I really don't think encrypting data at rest, where it isn't absolutely expected like password safe should default on. Key management is hard, the threat model most consumers face simply has them needing (or at least wishing for) offline data recovery a lot more frequently than 'oh shit I left the laptop on the bus' when their reality is the laptop never leaves the house.

Mixing data encryption with identity tools neither of which they have taken the time to understand isn't do them any favors; its just increasing the likelihood they lose access to things they care about.

Comment Re:Use it or lose it (Score 1) 118

it is also possible that for all but perhaps presentation and UI, creativity in programing is a story we told ourselves and that is why some of this is so upsetting.

Give three different expert programmers the same spec and you'll almost certainly get three quite different but correct programs.

Correct in that for the same inputs they give the same outputs sure. However if we are being really honest either some are more correct or after the compiler removes all the formatting and strips the symbols and the resulting output is the same give or take some register choices and other trivialities.

The correct code is going to be the better more efficent algorithm or for some cases the most understandable verifiable one depending on what exactly we optimizing for.

Comment Re:Patch or withdraw from the market (Score 1, Insightful) 67

adequate mitigation measures - Use a bitlocker PIN.

DONE... Unless of punishing Microsoft is a useful trade negotiating tactic this week.

Things like the CRA are vague and their only real use is as a cudgel for regulators to threaten anyone they don't like with. The result is politically capricious uneven enforcement. Note this isn't a EU problem specifically the USA has so much of this same frightening freedom destroying BS law on the books, I am not casting a stone here, but exactly nobody who cares about liberty or justice should be excited about these sorts of laws.

Comment Re:The Profits should be competed away (Score 1) 91

Not just not accurate but wrong.

That's like saying the price of the battery in an electric car is that car's price minus the price of a comparable ICE car. No, it isn't. There are more differences than just the battery.

And yes, of course they recoup their development costs. But that doesn't mean that the OP is right in this context.

Comment Re:Stupid; but cynical. (Score 1) 28

As best I can tell the target market is the ignorant and/or confused; even by the standards of openclaw enthusiasts.

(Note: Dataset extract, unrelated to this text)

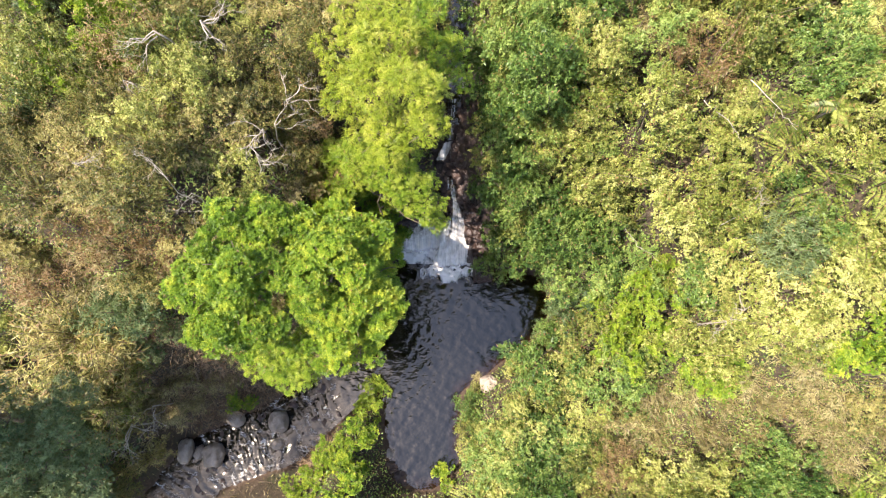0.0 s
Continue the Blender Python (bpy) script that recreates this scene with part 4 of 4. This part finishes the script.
def scattered(name, label, seed, n, mat, length, width, low, high, bare_bank=False):
    """Low undergrowth between the shrubs: loose leaves and blades near the soil."""
    rng = np.random.default_rng(seed)
    x, y = rng.uniform(-21, 21, n), rng.uniform(-7.5, 18.5, n)
    d, lev = stream_at(x, y)
    keep = (d > 0.12) & ~((d < 0.9) & (y > 5.5) & (x > 0.2))
    if bare_bank:
        keep &= ~((x > -15.0) & (x < -5.5) & (y < 1.8))
    x, y = x[keep], y[keep]
    m = len(x)
    p = np.stack([x, y, ground_at(x, y) + rng.uniform(low, high, m)], 1)
    ln = length * rng.uniform(0.6, 1.3, m)
    v, f = blade_arrays(p, rng.normal(size=(m, 3)) * (1, 1, 0.45) + (0, 0, 0.15), np.array([0, 0, 1.0]) + rng.normal(size=(m, 3)) * 0.5, ln, ln * width / length)
    return tagged(part(name, mesh_from(name, v, f), mat), label, "undergrowth", kind="stuff")


scattered("undergrowth_leaves", "low green undergrowth leaves over the soil", 31, 60000, M_OLIVE, 0.13, 0.065, 0.1, 0.7, True)
scattered("undergrowth_dark_leaves", "low dark green undergrowth leaves over the soil", 34, 90000, M_DARK, 0.14, 0.07, 0.05, 0.8, True)
scattered("undergrowth_straw", "fallen dry leaves and straw over the soil", 32, 30000, M_STRAW, 0.24, 0.03, 0.02, 0.4)


def far_woods():
    """Rough woodland that carries the cover on beyond the valley's middle."""
    rng = np.random.default_rng(33)
    x, y = rng.uniform(-46, 46, 80000), rng.uniform(-38, 46, 80000)
    d, lev = stream_at(x, y)
    keep = (d > 0.8) & ((np.abs(x) > 19.5) | (y < -7) | (y > 18))
    x, y = x[keep], y[keep]
    m = len(x)
    p = np.stack([x, y, ground_at(x, y) + rng.uniform(0.2, 2.2, m) * (0.7 + 0.3 * wobble(x, y, 0.9))], 1)
    ln = rng.uniform(0.4, 0.75, m)
    v, f = blade_arrays(p, rng.normal(size=(m, 3)) * (1, 1, 0.4), np.array([0, 0, 1.0]) + rng.normal(size=(m, 3)) * 0.5, ln, ln * 0.55)
    return tagged(part("far_woods", mesh_from("far_woods", v, f), M_OLIVE), "olive woodland on the slopes farther off", "woods", kind="stuff")


far_woods()
# bushes on the spit between pool and rapids
for x, y, s, key in ((-3.5, -0.6, 0.62, "lime"), (-3.6, -1.5, 0.6, "lime"), (-4.0, -2.4, 0.7, "green"), (-4.8, -3.2, 0.75, "lime"), (-5.6, -3.9, 0.8, "lime"), (-4.0, -3.7, 0.7, "green"), (-6.5, -4.9, 0.8, "lime"), (-4.6, -4.8, 0.9, "green"), (-5.4, -5.8, 0.9, "green"),
                      (5.6, 1.85, 0.75, "rust"), (1.55, -0.55, 0.36, "olive"), (1.75, 0.05, 0.3, "straw"), (3.5, -1.2, 0.5, "yellow"), (-9.8, -0.9, 0.6, "green"), (0.2, -4.6, 0.6, "green"), (-3.8, 1.7, 0.6, "green"), (-4.1, 2.6, 0.9, "green"), (-4.0, 3.5, 0.9, "green"), (-3.9, 4.5, 1.0, "green")):
    plant(key, x, y, s)
# shrubs that close what is still bare on the sunny slope
random.seed(23)
for k in range(900):
    x, y = random.uniform(4.5, 16), random.uniform(-5, 14)
    if min(math.hypot(x - a, y - b) for a, b in PLACED) > 0.92 and not in_hollow(x, y, -0.1) and float(stream_at(x, y)[0]) > 1.0:
        plant(random.choice(("yellow", "olive", "olive", "dark")), x, y, random.uniform(0.75, 1.0), 0.0, random.uniform(0.9, 1.3))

If you want 'local' those specs are going to be a fairly harsh limit; I suspect it is not for nothing that they avoid anything that even resembles a benchmark or a performance claim; while if you aren't doing the bot stuff locally the fact that the hardware is sitting on your desk is getting you basically nothing in security or privacy vs. having an EC2 nano instance or whatever VPS is cheap spilling its guts to Sam Altman on your behalf.

Depending on who they are rebadging this thing might even be a perfectly fine low end mini PC, if you want one of those; people have been making them for years with whatever why-care-more CPU occupies the bottom of Intel's range; and they can be entirely suitable if you just need a generalist appliance and don't really want to play embedded ARM just to get the thing running; but it is absolutely being insinuated that it's suitable for things that it is not; and that it offers benefits that it won't in the expected configuration.